【古典個展】
西暦共通化の愚かさ 立命館大フェロー・加地伸行
近ごろ気になるのは、事件や事柄の時間を指すとき、西暦で示されていることである。
例えば、サンフランシスコ講和条約は1952年発効したと記してはいるが、それは昭和27年だという年号を記していない辞書が多い。
これには抵抗を覚える。まずは年号を記すべきではないのか。わが国にとってという立場がまずあるべきだからである。
しかし、近ごろは頭から西暦で言う人が増えてきており、メディアでは西暦で書くことが多くなってきている。
その点、産経新聞は、紙面の上欄の外に示される日時についてまず年号、その次に括弧づきで西暦。これならよろしい。
一方、他紙はその逆で、まず西暦を記し、その次に括弧づきの年号を記している。
おそらく今後は西暦が中心となり、年号は付けたしになる可能性が大きい。テレビにおける発言では、西暦で示すのが、もうふつうとなってきている。
これでいいのか。
老生は、よほどのとき以外、必ず年号で示す。西暦感覚はまったくない。
その大きな理由は、老生はキリスト教徒でないからだ。
キリスト教と西暦と-これはぴったりと重なる。すなわち西暦とはキリスト教暦のことなのである。キリスト教を開いたイエスの生年を元年としての暦である。

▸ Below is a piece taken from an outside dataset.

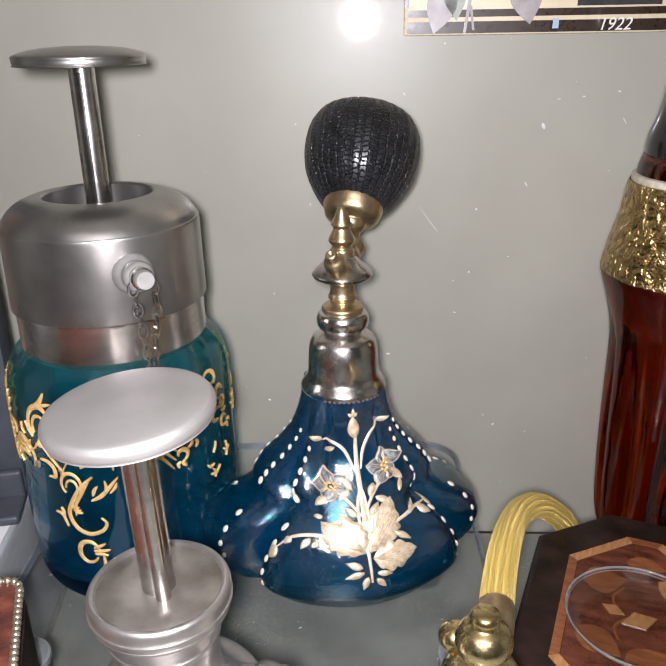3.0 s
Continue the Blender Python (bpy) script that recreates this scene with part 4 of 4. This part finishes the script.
def marquetry_box():
    e = thing("marquetry_box", pose(0.1605, 0.2405, SHELF_Z, 0, 0, -17), "dark eight-sided wooden box with an inlaid marquetry lid", "wooden box")
    H = 0.013 - SHELF_Z
    part("body", prism(cut_rectangle(0.0370, 0.0588, 0.0240), 0.0, H - 0.010, 0.0015), DARK_WOOD, e)
    lid = part("lid", prism(cut_rectangle(0.0384, 0.0600, 0.0244), H - 0.0095, H, 0.0022, 3), DARK_WOOD, e, "dark lid with worn edges")
    o1, o2 = cut_rectangle(0.0258, 0.0458, 0.0195), cut_rectangle(0.0227, 0.0425, 0.0182)
    for k in range(8):
        part("border_strip", prism([o1[k], o1[(k + 1) % 8], o2[(k + 1) % 8], o2[k]], H - 0.001, H + 0.0003, 0.0), LIGHT_WOOD if k % 2 else WARM_WOOD, lid, smooth=False)
    part("field", prism(cut_rectangle(0.0225, 0.0423, 0.0181), H - 0.001, H + 0.00025), RED_WOOD, lid, "red-brown veneer field", smooth=False)
    for cx, cy, turn, l, w, mat_ in ((-0.0125, 0.0170, 20, 0.0110, 0.0100, WARM_WOOD), (0.0125, 0.0185, -30, 0.0120, 0.0085, LIGHT_WOOD), (-0.0120, -0.0140, -30, 0.0120, 0.0085, WARM_WOOD), (0.0040, -0.0180, 40, 0.0130, 0.0100, WARM_WOOD), (0.0170, -0.0050, 70, 0.0100, 0.0080, RED_WOOD), (0.0010, 0.0300, 0, 0.0100, 0.0070, WARM_WOOD), (-0.0010, -0.0320, 0, 0.0100, 0.0070, LIGHT_WOOD)):
        a, l, w = radians(turn), 1.4 * l, 1.35 * w
        o = leaf_outline(cx - l / 2 * math.cos(a), cy - l / 2 * math.sin(a), cx + l / 2 * math.cos(a), cy + l / 2 * math.sin(a), w, n=8)
        part("petal_inlay", prism(o, H - 0.001, H + 0.0005), mat_, lid, smooth=False)
    for cx, cy, sx, sy, turn, mat_ in ((0.0, 0.0, 0.0125, 0.0080, 30, LIGHT_WOOD), (-0.0085, 0.0025, 0.0078, 0.0052, -20, LIGHT_WOOD)):
        o = [(cx + x * math.cos(radians(turn)) - y * math.sin(radians(turn)), cy + x * math.sin(radians(turn)) + y * math.cos(radians(turn))) for x, y in ((-sx / 2, 0), (0, -sy / 2), (sx / 2, 0), (0, sy / 2))]
        part("star_inlay", prism(o, H - 0.001, H + 0.0006), mat_, lid, smooth=False)
    for pts in (((-0.0072, 0.0025), (-0.0090, 0.0090), (-0.0060, 0.0150)), ((-0.0040, 0.0), (-0.0075, -0.0050), (-0.0060, -0.0110))):
        part("vine_inlay", sweep(smooth_path([(x, y, H + 0.0002) for x, y in pts], 6), 0.0005, 6, 0.5), WARM_WOOD, lid)


marquetry_box()


def glass_dish():
    e = thing("glass_dish", pose(0.1590, 0.2365, 0.0136), "small round clear glass dish on the wooden box", "glass dish")
    o = part("bowl", lathe(smooth_profile([(0, 0), (0.014, 0.0002), (0.0205, 0.0015), (0.0230, 0.0050), (0.0236, 0.0056), (0.0230, 0.0060), (0.0198, 0.0026), (0.014, 0.0012), (0, 0.0010)], 4), 72), ACRYLIC, e)
    o.visible_shadow = False
    rim = [Vector((0.0234 * math.cos(a), 0.0234 * math.sin(a), 0.0060)) for a in (2 * math.pi * i / 72 for i in range(73))]
    part("rim", sweep(rim, 0.00045, 8), DISH_RIM, e, "bright rounded rim")
    part("inner_line", sweep([Vector((0.98 * v.x, 0.98 * v.y, 0.0050)) for v in rim], 0.0002, 6), DISH_RIM, e)


glass_dish()


# ---- brass atomizer with a braided hose ----
def hose_atomizer():
    e = thing("hose_atomizer", pose(0.1020, 0.1790, SHELF_Z), "peach opal glass atomizer with brass top and braided gold hose", "atomizer bottle")
    z0 = -SHELF_Z + 0.005
    part("bottle_body", lathe(smooth_profile([(0, 0.0005), (0.015, 0), (0.0172, 0.004), (0.0178, 0.040), (0.0170, 0.088), (0.0148, 0.103), (0.0130, 0.108), (0, 0.108)], 4), 56), PEACH, e, "peach opal glass body")
    part("brass_collar", lathe(smooth_profile([(0.0118, z0 + 0.027), (0.0128, z0 + 0.028), (0.0124, z0 + 0.031), (0.0086, z0 + 0.0335), (0.0078, z0 + 0.036)], 4), 48), BRIGHT_BRASS, e)
    part("brass_globe", ball(0.0104, (0, 0, z0 + 0.0415), 0.88, 40), BRIGHT_BRASS, e, "polished brass globe")
    part("brass_bead", lathe(smooth_profile([(0.0040, z0 + 0.0485), (0.0048, z0 + 0.0502), (0.0066, z0 + 0.0530), (0.0070, z0 + 0.0560), (0.0056, z0 + 0.0590), (0.0034, z0 + 0.0606), (0.0038, z0 + 0.0620), (0.0030, z0 + 0.0638), (0, z0 + 0.0645)], 4), 40), BRIGHT_BRASS, e)
    part("side_knob", ball(0.0044, (-0.0062, 0.0070, z0 + 0.0490), 0.9, 24), BRIGHT_BRASS, e)
    p0 = Vector((0.0036, 0.0080, z0 + 0.0515))
    path = smooth_path([p0, (0.0070, 0.0300, z0 + 0.0490), (0.0120, 0.0540, z0 + 0.0455), (0.0185, 0.0770, z0 + 0.0375), (0.0262, 0.0935, z0 + 0.0300), (0.0352, 0.1070, z0 + 0.0190), (0.0462, 0.1205, z0 + 0.0010), (0.0560, 0.1270, z0 - 0.0290), (0.0600, 0.1290, z0 - 0.0670)], 10)
    part("hose", sweep(path, 0.0043, 84, 1.0, shape=lambda a, s: 1 + 0.26 * (abs(math.cos(6 * a + 2.2 * s)) ** 0.7 - 0.6)), HOSE, e, "braided gold thread hose")
    part("hose_ferrule", turned(lathe(smooth_profile([(0, -0.006), (0.0030, -0.0055), (0.0044, -0.003), (0.0048, 0.001), (0.0048, 0.0070), (0.0050, 0.0080), (0.0042, 0.0086)], 3), 32), p0, path[6]), BRASS, e, "brass ferrule")


hose_atomizer()


# ---- amber bottle beside the back panel ----
def amber_bottle():
    e = thing("amber_bottle", pose(0.1990, 0.3530, SHELF_Z), "fluted amber glass bottle with a crumpled gold band and black stopper", "decanter")
    z0 = -SHELF_Z

    def flutes(r, z, a):
        return r * (1 + 0.20 * math.sin(math.pi * min(1, max(0, z / 0.165))) * (abs(math.cos(4.5 * a)) - 0.6))
    part("glass_body", lathe(smooth_profile([(0, 0.0006), (0.024, 0), (0.026, 0.004), (0.021, 0.020), (0.0185, 0.032), (0.0225, 0.044), (0.0248, 0.058), (0.0262, 0.090), (0.0272, 0.120), (0.0285, 0.145), (0.0320, 0.160), (0.0362, 0.1735), (0.0364, 0.176)], 6), 112, flutes), AMBER, e, "fluted dark amber glass")
    part("gold_band", lathe(smooth_profile([(0.0362, z0 + 0.1005), (0.0366, z0 + 0.1020), (0.0345, z0 + 0.1130), (0.0315, z0 + 0.1250), (0.0298, z0 + 0.1370), (0.0290, z0 + 0.1382)], 6), 112, lambda r, z, a: r * (1 + 0.008 * math.sin(31 * a + 400 * z) * math.sin(17 * a - 700 * z))), FOIL, e, "crumpled gold foil shoulder band")
    part("pale_ring", lathe([(0.0280, z0 + 0.1378), (0.0288, z0 + 0.1384), (0.0284, z0 + 0.1408), (0.0270, z0 + 0.1412)], 64), BONE, e)
    part("amber_neck", lathe([(0.0270, z0 + 0.1410), (0.0266, z0 + 0.1440), (0.0252, z0 + 0.1490), (0.0, z0 + 0.1492)], 64), AMBER, e)
    part("stopper", lathe(smooth_profile([(0.0250, z0 + 0.1485), (0.0246, z0 + 0.1560), (0.0215, z0 + 0.1660), (0.0200, z0 + 0.1800), (0.0215, z0 + 0.1980), (0.0180, z0 + 0.2150), (0, z0 + 0.2180)], 5), 64), BLACK_GLASS, e, "glossy black stopper")


amber_bottle()


# ---- painted tin plaque hung on the back panel ----
def plaque_card():
    e = thing("painted_plaque", back @ pose(0, -0.0024, 0.1940, 0, 0, 0), "cream painted plaque with flowers and a dark vase, dated 1922", "plaque")
    W, H = 0.150, 0.110
    part("board", box(W, 0.0040, H, (W / 2 - 0.001, 0, H / 2), 0.0012, 2), CREAM, e)
    y = -0.0023

    def flat(name, outline, material, lift=0.0):
        bm = bmesh.new()
        a = [bm.verts.new((x, y - lift - 0.0003, z)) for x, z in outline]
        b = [bm.verts.new((x, y + 0.0004, z)) for x, z in outline]
        n = len(outline)
        bm.faces.new(a)
        bm.faces.new(b[::-1])
        for i in range(n):
            bm.faces.new((a[i], a[(i + 1) % n], b[(i + 1) % n], b[i]))
        part(name, bm, material, e, smooth=False)
    flat("dark_band", [(0.0002, 0.0008), (W - 0.003, 0.0008), (W - 0.003, 0.0056), (0.0002, 0.0056)], BROWN_INK)
    flat("dark_band", [(0.0002, 0.0074), (W - 0.003, 0.0074), (W - 0.003, 0.0104), (0.0002, 0.0104)], BROWN_INK)
    flat("side_band", [(-0.0008, 0.0110), (0.0012, 0.0110), (0.0012, H - 0.002), (-0.0008, H - 0.002)], BROWN_INK)
    for x0, z0, x1, z1, w, mat_ in ((0.018, 0.022, 0.012, 0.0006, 0.013, MAUVE), (0.020, 0.024, 0.022, 0.006, 0.010, SAGE), (0.050, 0.024, 0.054, 0.004, 0.014, MAUVE), (0.040, 0.030, 0.043, 0.014, 0.008, SAGE), (0.006, 0.030, 0.016, 0.016, 0.012, SAGE)):
        flat("painted_leaf", leaf_outline(x0, z0, x1, z1, w, n=10), mat_, 0.0003)
    for x, z_, r in ((0.022, 0.026, 0.010), (0.032, 0.022, 0.008), (0.030, 0.034, 0.011), (0.016, 0.036, 0.010)):
        flat("painted_petal", [(x + r * (1 + 0.15 * math.cos(5 * a)) * math.cos(a), z_ + r * 0.8 * math.sin(a)) for a in (2 * math.pi * i / 24 for i in range(24))], WHITE_PAINT, 0.0006)
    flat("painted_stem", [(0.027, 0.016), (0.0285, 0.016), (0.0262, 0.001), (0.0250, 0.001)], MAUVE, 0.0005)
    flat("painted_stem", [(0.0275, 0.012), (0.0285, 0.012), (0.0300, 0.002), (0.0290, 0.002)], MAUVE, 0.0005)
    flat("blue_mark", [(0.0640, 0.0022), (0.0665, 0.0022), (0.0665, 0.0062), (0.0640, 0.0062)], SKY, 0.0004)
    flat("painted_vase", [(0.0740, 0.0112), (0.110, 0.0112), (0.110, 0.0136), (0.106, 0.0142), (0.116, 0.030), (0.118, 0.060), (0.066, 0.060), (0.068, 0.030), (0.078, 0.0142), (0.0740, 0.0136)], INK, 0.0002)
    c = bpy.data.curves.new("year", "FONT")
    c.body, c.size, c.extrude, c.shear = "1922", 0.0072, 0.0001, 0.25
    ob = new("year", c)
    me = bpy.data.meshes.new_from_object(ob)
    bpy.data.objects.remove(ob)
    me.materials.clear()
    me.materials.append(WHITE_PAINT)
    o = new("year", me)
    o.parent = e
    o.location, o.rotation_euler = (0.0835, y - 0.0006, 0.0012), (radians(90), 0, 0)


plaque_card()


# ---- lint and dust on the clear riser, modelled glints on the back panel ----
# reflected glints as pale specks: across, height, half length, half width, slant
GLINTS = [(0.0, 0.169, 0.0010, 0.0006, 40), (0.071, 0.166, 0.0009, 0.0003, 0), (0.082, 0.167, 0.0009, 0.0003, 0), (0.065, 0.154, 0.0016, 0.0009, 70), (0.059, 0.127, 0.0014, 0.0004, 60), (0.036, 0.115, 0.0006, 0.0005, 0), (0.034, 0.083, 0.0006, 0.0005, 0),
          (-0.006, 0.038, 0.0012, 0.0005, 0), (-0.051, 0.156, 0.0006, 0.0005, 0), (0.013, 0.110, 0.0090, 0.0002, 53), (0.098, 0.169, 0.0008, 0.0004, 10), (0.102, 0.156, 0.0022, 0.0002, 60), (0.053, 0.091, 0.0005, 0.0003, 0), (-0.045, 0.118, 0.0005, 0.0004, 0)]


def dust():
    rng = random.Random(12)
    bm = bmesh.new()
    m = pose(0.0205, 0.292, 0, 0, 0, 6.0)
    for k in range(90):
        p = m @ Vector((rng.uniform(-0.088, 0.088), rng.uniform(-0.072, 0.072), 0.0004))
        l = rng.choice((0.0002, 0.0003, 0.0003, 0.0009))
        q = Matrix.Translation(p) @ pose(0, 0, 0, 0, rng.uniform(-15, 15), rng.uniform(0, 180)) @ Matrix.Diagonal((l, 0.00011, 0.00009, 1))
        bmesh.ops.create_icosphere(bm, subdivisions=1, radius=1.0, matrix=q)
    # random pale specks stand for the panel's small reflected glints
    for k in range(64):
        p = back @ Vector((rng.uniform(-0.16, 0.22), -0.0002, rng.uniform(-0.05, 0.26)))
        l = rng.choice((0.0002, 0.0003, 0.0005, 0.0009))
        q = Matrix.Translation(p) @ pose(0, 0, 0, 0, rng.uniform(0, 180), WALL_YAW) @ Matrix.Diagonal((l, 0.0003, rng.uniform(0.0002, 0.0005), 1))
        bmesh.ops.create_icosphere(bm, subdivisions=1, radius=1.0, matrix=q)
    # reflected glints and slanting light streaks, shaped as pale specks on the glossy panel
    for x, z, l, w, turn in GLINTS:
        q = back @ pose(x, -0.0003, z, 0, turn, 0) @ Matrix.Diagonal((l, 0.0004, w, 1))
        bmesh.ops.create_icosphere(bm, subdivisions=2, radius=1.0, matrix=q)
    ob = part("dust", bm, CLEAR_STONE)
    tagged(ob, "lint and dust on riser, painted pale glints on back panel", "dust", kind="stuff")


dust()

けれども、世の中、西暦だけで動いているわけではない。イスラム教徒はイスラム暦を、ユダヤ教徒はユダヤ暦をそれぞれ使っているではないか。
いや、宗教的理由の暦ばかりではない。台湾では民国暦(中華民国成立の年である西暦1912年が元年)を使っている。
と主張すると、必ずこう言う者がいる。グローバルな時代ですから西暦を使って世界共通でゆきましょうと。
愚かな話である。西暦とは、西欧キリスト教諸国がアジアなど各地を侵略して広めてきたものであり、それを勝手にグローバルと言っているだけなのだ。
ところがこう言う人もいる。世界共通のコンピューターを使う今日、西暦で統一するのがよいと。
大嘘である。例えば日本の銀行の預貯金通帳を見るがいい。その日付はすべて年号であり、コンピューター上、なんの問題もなくちゃんと活(い)きているではないか。
日本では年号を使うべきである。法的にもそれが正しい。早い話が役所関係での諸届・諸申請の日付はすべて年号である。
にもかかわらず、国会の委員会審議を聞いていると、野党の質問者の多くが「2015年度」と称している。法的にそのような会計年度は存在しない。あくまでも「平成27年度」である。ところがなんと、答弁する閣僚や諸委員の中にも西暦年度を使う者がいる。法的にも保守政権としても正しくない。しっかりと不動の信念を持つべきだ。『詩経』●風(はいふう)・柏舟に曰(いわ)く「我(わ)が心は石にあらず。転がすべからず。我が心は席(むしろ)(敷物)にあらず。巻くべからず」と。
(かじ のぶゆき)
●=北の右におおざと
━─━─━─━─━─やはり日本は、年号か皇紀の使用がよろしいかと。